Hader is doing it basically with two electrifying pitches: A four-seam fastball in the mid-90s and a devastating slider. What makes those pitches so good is that Hader does not get his strikeouts, in general, by getting hitters to chase out pitches out of the zone the way, say, Seattle's sensation Edwin Díaz does.
No, Hader throws his pitches in the zone, and batters still can't touch it. Hitters only make contact on 62 percent of the Hader pitches they swing at in the zone (lowest percentage in baseball) and they swing and miss one-fifth of all Hader pitches (20.2 percent swinging strike percentage is second in baseball, one-tenth of a point behind Diaz).
Hader is supposed to start. He entered 2017 as one of the best starting pitcher prospects around, and he has been developing a two-seam fastball and a changeup so that he can have the starter's repertoire.

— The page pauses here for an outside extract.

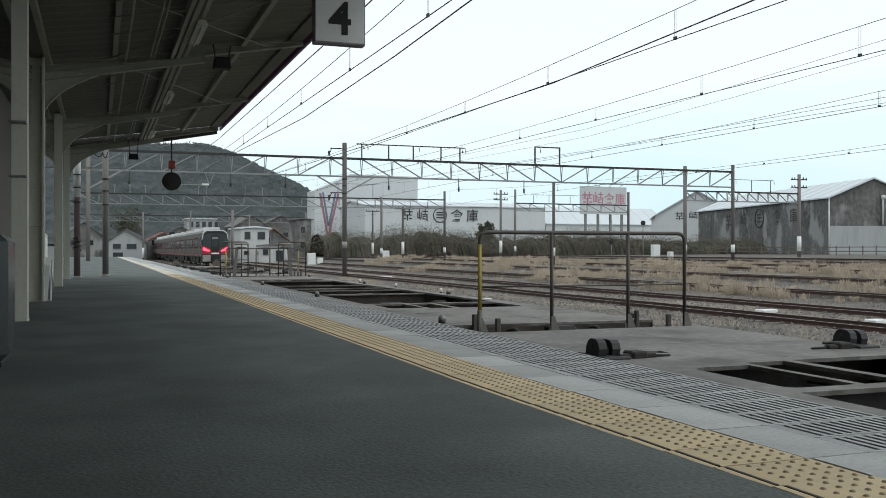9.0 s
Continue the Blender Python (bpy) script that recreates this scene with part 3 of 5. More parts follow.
def clamp(parent, x, y, s):
    """Container clamp at the deck's side: two rounded lugs with a hinge block on a base plate, its tie rod towards the middle."""
    bm = bmesh.new()
    box(bm, x - 0.11, x + 0.13, y - 0.25, y + 0.2, -0.03, 0.022, 0.01)
    lug = [(-0.10, 0.02), (-0.115, 0.075), (-0.10, 0.125), (-0.065, 0.15), (0.01, 0.155), (0.055, 0.135), (0.085, 0.09), (0.10, 0.02)]
    for dx, k in ((-0.062, 1.0), (0.062, 0.94)):
        prism(bm, [(a, b * k) for a, b in lug], -0.036, 0.036, m=pose(x + dx, y - 0.02, 0, 0, 0, 90))
    box(bm, x - 0.03, x + 0.03, y - 0.085, y + 0.06, 0.02, 0.085, 0.012)
    tube(bm, [(x - 0.11, y - 0.02, 0.095), (x + 0.11, y - 0.02, 0.095)], 0.022, 8)
    ob = part("container_clamp", bm, SOOT, parent, "black cast clamp")
    bm = bmesh.new()
    box(bm, min(x + s * 0.05, x + s * 0.40), max(x + s * 0.05, x + s * 0.40), y - 0.20, y - 0.13, -0.005, 0.035, 0.01)
    box(bm, min(x + s * 0.16, x + s * 0.30), max(x + s * 0.16, x + s * 0.30), y - 0.22, y - 0.06, -0.01, 0.055, 0.014)
    tube(bm, [(x + s * 0.38, y - 0.165, 0.012), (x + s * 0.55, y - 0.15, 0.006)], 0.012, 6)
    part("tie_rod", bm, UNDER, ob)


def lathe(bm, x, y, profile, seg=14):
    """A turned body on an upright axis from (radius, height) pairs, closed above and below."""
    rings = [[bm.verts.new((x + r * math.cos(math.tau * k / seg), y + r * math.sin(math.tau * k / seg), z)) for k in range(seg)] for r, z in profile]
    for a, b in zip(rings, rings[1:]):
        for k in range(seg):
            bm.faces.new((a[k], a[(k + 1) % seg], b[(k + 1) % seg], b[k])).smooth = True
    bm.faces.new(rings[0])
    bm.faces.new(rings[-1])
    return bm


def pin(parent, x, y, look_of):
    """Guide pin at the sill: bullet shape, worn pale or dark with a pale cone."""
    body = lathe(bmesh.new(), x, y, [(0.046, -0.02), (0.046, 0.048)])
    ob = part("guide_pin", body, {"pale": PALE_PIN}.get(look_of, SOOT), parent)
    cap = lathe(bmesh.new(), x, y, [(0.046, 0.049), (0.043, 0.065), (0.034, 0.084), (0.020, 0.097), (0.006, 0.101)])
    part("pin_cap", cap, {"pale": PALE_PIN, "capped": DULL_CAP}.get(look_of, SOOT), ob, "pale worn cap" if look_of != "dark" else "")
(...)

The Brewers undoubtedly will want to try Hader as a starter at some point.
But Hader has been so absurdly good as a multi-inning super weapon for the Brewers -- 13 of his past 14 outs have been by strikeout -- that you can't imagine Milwaukee changing things up right now.
The answer to our trivia question: Jarrod Saltalamacchia is the only player with 3,000 plate appearances to have a higher strikeout percentage (.308) than on-base percentage (.307).
Special attention must be paid to Russell Branyan, whose .329 strikeout percentage is the highest for any player with that many plate appearances, and it perfectly matches his .329 career on-base percentage.